“We are losing the summer! This is the season to sell the [most] clay pots, but we have not been able to sell much,” said Rekha Kumbhkar, while painting a pot before baking it in an oven fire outside her house. During the lockdown, she was making pots inside her house, only sometimes moving the work outside.
Red clay pots that would normally have been sold in the market from March to May were spread out everywhere outside the houses in Kumharpara, the potter’s colony in Dhamtari town of Chhattisgarh. “Like the vegetable vendors in the market are allowed to sell between 7 a.m. to 12 p.m., we should also be allowed to sell the pots, otherwise we will be in trouble,” Rekha had said.
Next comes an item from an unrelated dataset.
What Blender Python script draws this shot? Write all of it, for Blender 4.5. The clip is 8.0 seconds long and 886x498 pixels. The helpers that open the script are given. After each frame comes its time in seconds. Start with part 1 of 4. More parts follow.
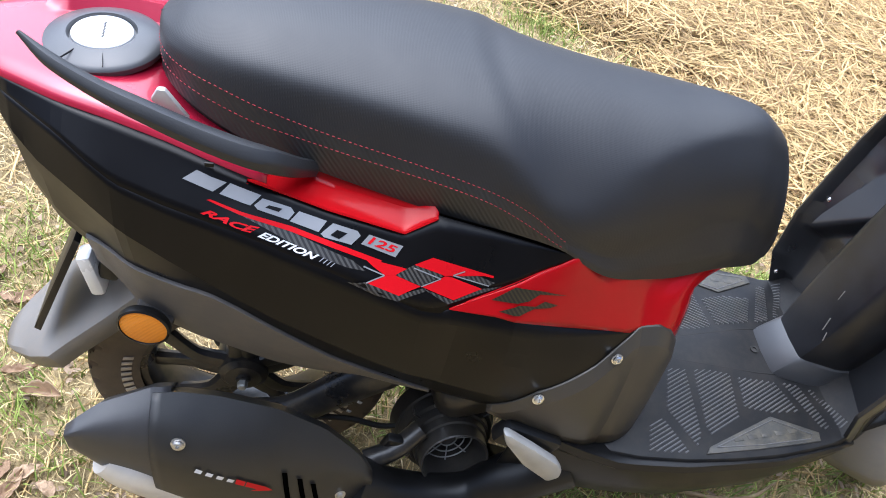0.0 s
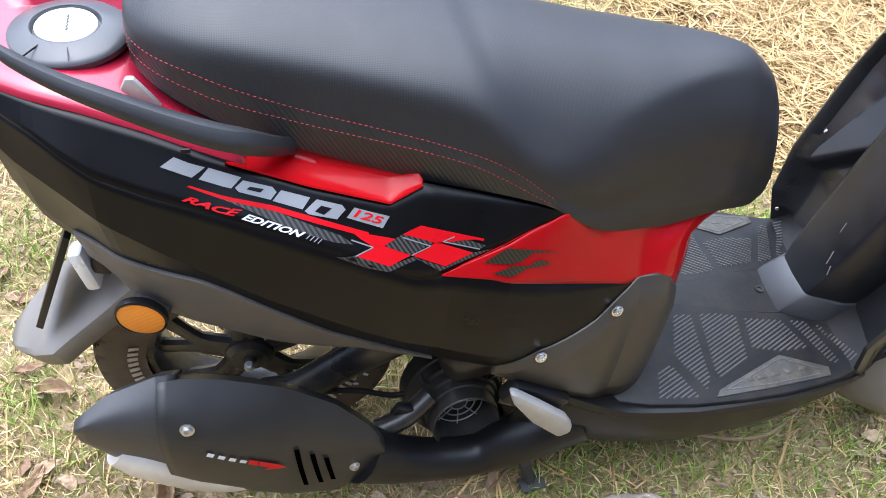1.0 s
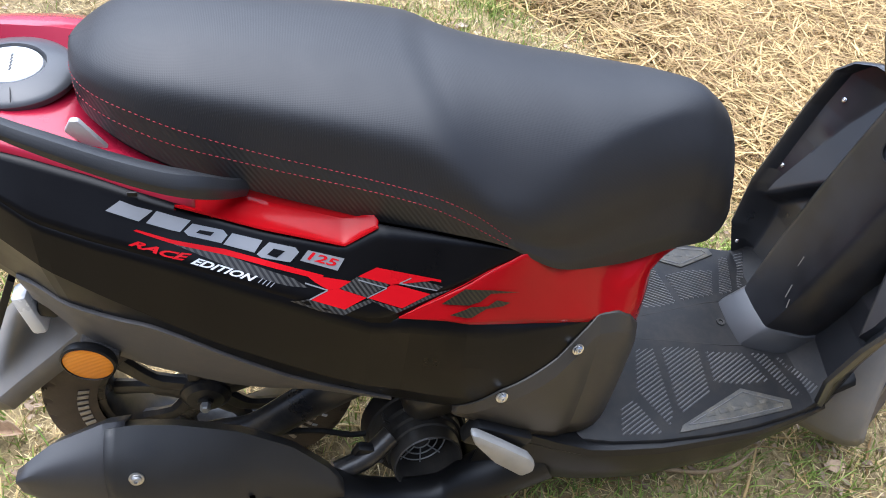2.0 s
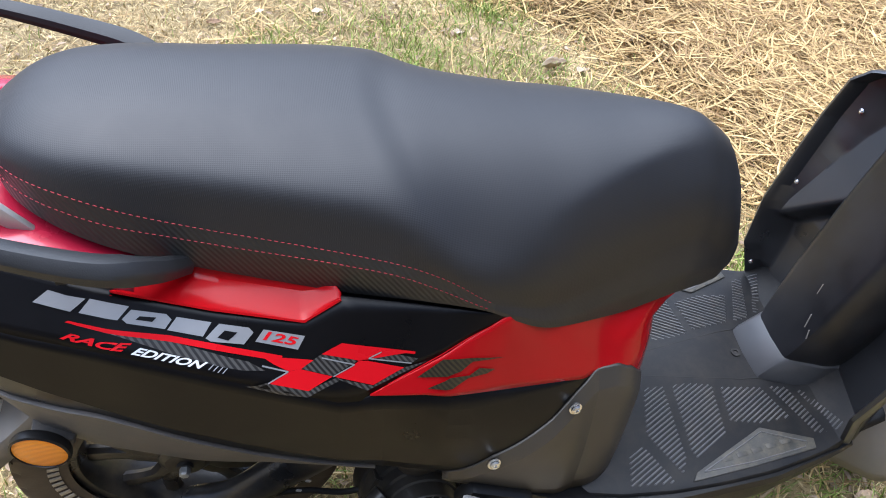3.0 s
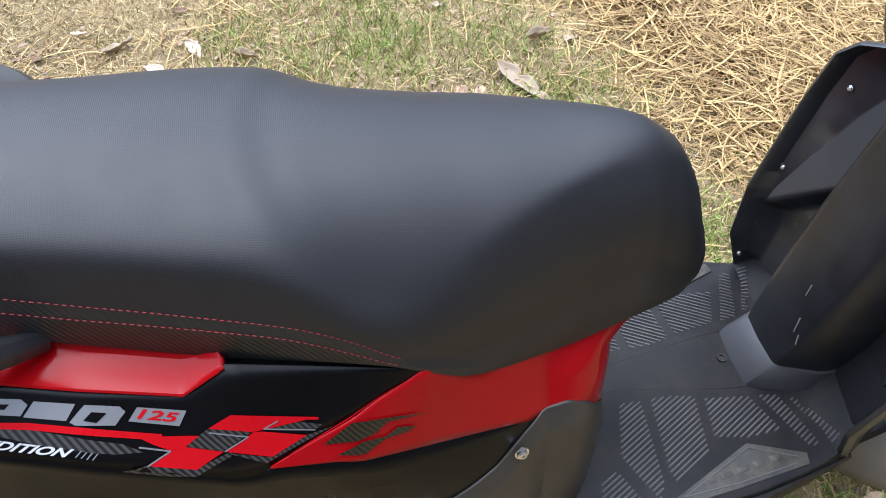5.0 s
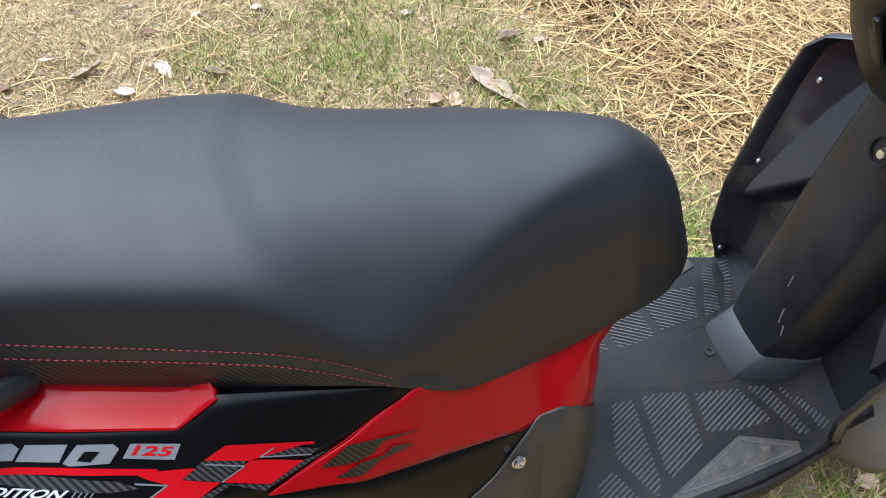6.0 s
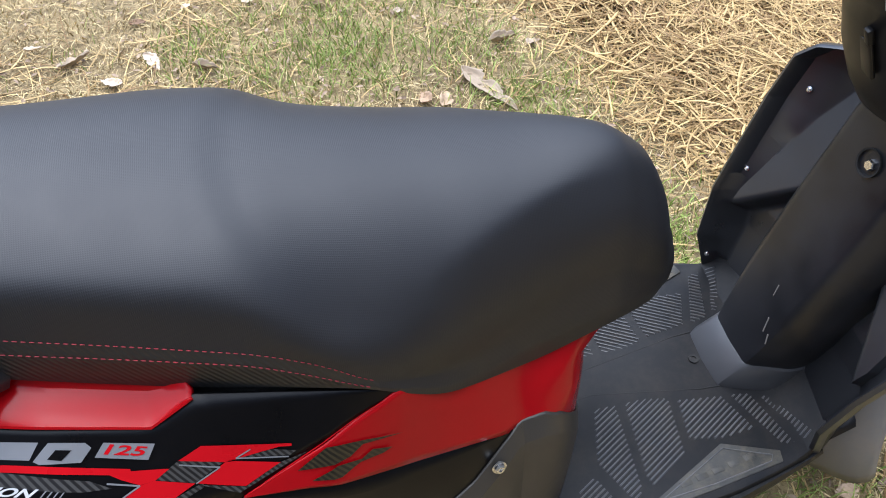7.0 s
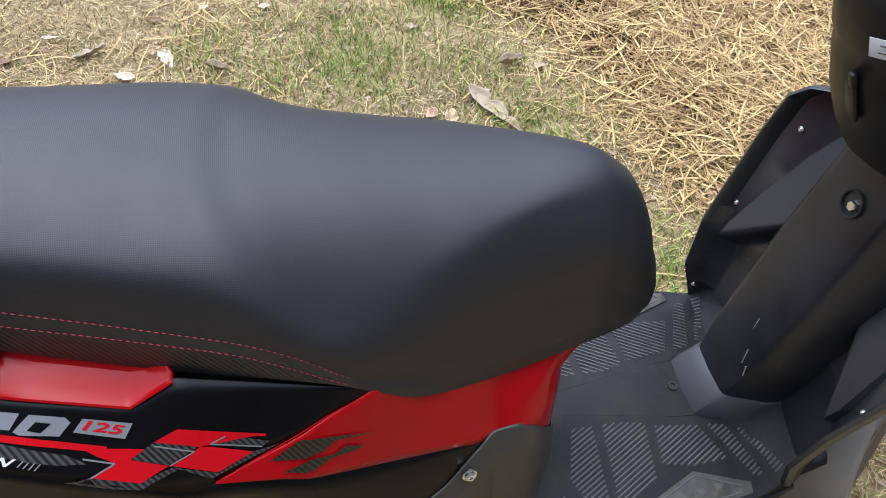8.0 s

Just then, Bhubaneswari Kumbhkar had returned to Kumharpara with an empty bamboo basket on her head. She said, “I have been to various colonies in town to sell clay pots since early morning. Sold eight and going back to the streets with another eight. But I have to return soon because the lockdown will resume at noon. Since we are not allowed to go to the market, we are unable to sell much. How can a family survive with only rice provided by the government and Rs. 500?”
The potters of Kumharpara – all the families here belong to the Kumhar OBC communityC – sell the bigger pots for Rs. 50-70 each. Each family makes between 200 to 700 pots during the peak sales months of March to May, when people buy the pots to store water and keep it cool. The number of pots made depends on how many family members help in the process. In the other seasons, the potters make small idols for festivals, diyas during Diwali, small pots for wedding rituals and a few other items.
Their work stops during the monsoon, from mid-June to the end of September, when the damp clay does not dry and work outside the house is not possible. During these months, some of the potters (none of the families own any farmland) look for agricultural labour at Rs. 150-200 a day.